2012-04-01 Thread Etienne Robillard

On 03/30/2012 03:25 PM, R. David Murray wrote:

On Fri, 30 Mar 2012 15:13:36 -0400, Etienne Robillard  
wrote:

So far I was only attempting to verify whether this is related to
PEP-416 or not. If this is indeed related PEP 416, then I must obviously
attest that I must still understand why a immutable dict would prevent
this bug or not...


OK, that seems to be the source of your confusion, then.  This has
nothing to do with PEP-416.

We are talking about issue Issue 14417 (like it says in the subject),
which in turn is a reaction to the fix for issue 14205.

--David



Don't be so naive, David.

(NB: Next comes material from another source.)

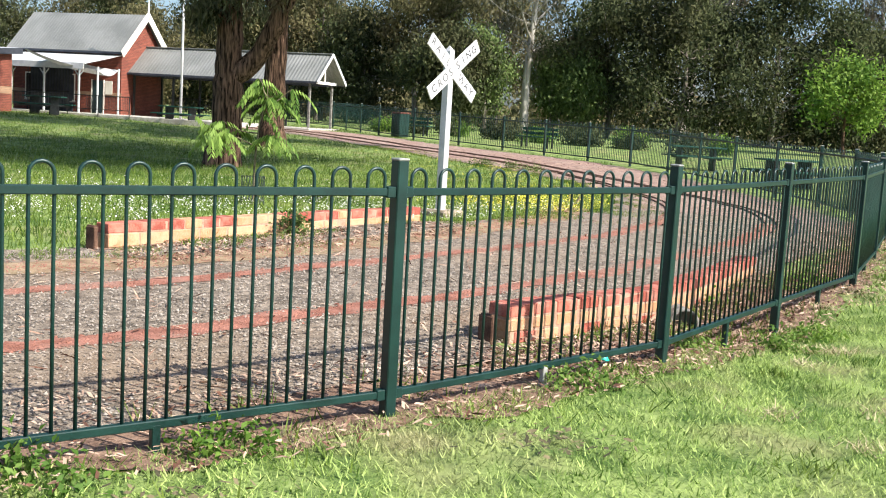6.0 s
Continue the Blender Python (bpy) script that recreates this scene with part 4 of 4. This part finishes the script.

This issue is more likely related to immutable 
dicts whether you like it or not, otherwise there would be no need to 
patch python 3.3 and include a new dict proxy type without exposing it 
fully.


And secondly this is not only a speculation but my humble understanding 
of the interdependencies which seems to be related to the inclusion of a 
new dict proxy (immutable) mapper affecting invariably code expecting a 
mutable dictionary lookup to succeed whenever the dict structure has 
changed by (ie) overriding __hash__.


Now if you don't mind, I don't mind to remind you how cell phones can
be unsafe on an extended period of times for your health and brain so I 
really don't recommend their uses for cloud-based platforms requiring 
more advanced thread locking mecanism than what is being included in 
traditional CPython using standard (mutable) dicts.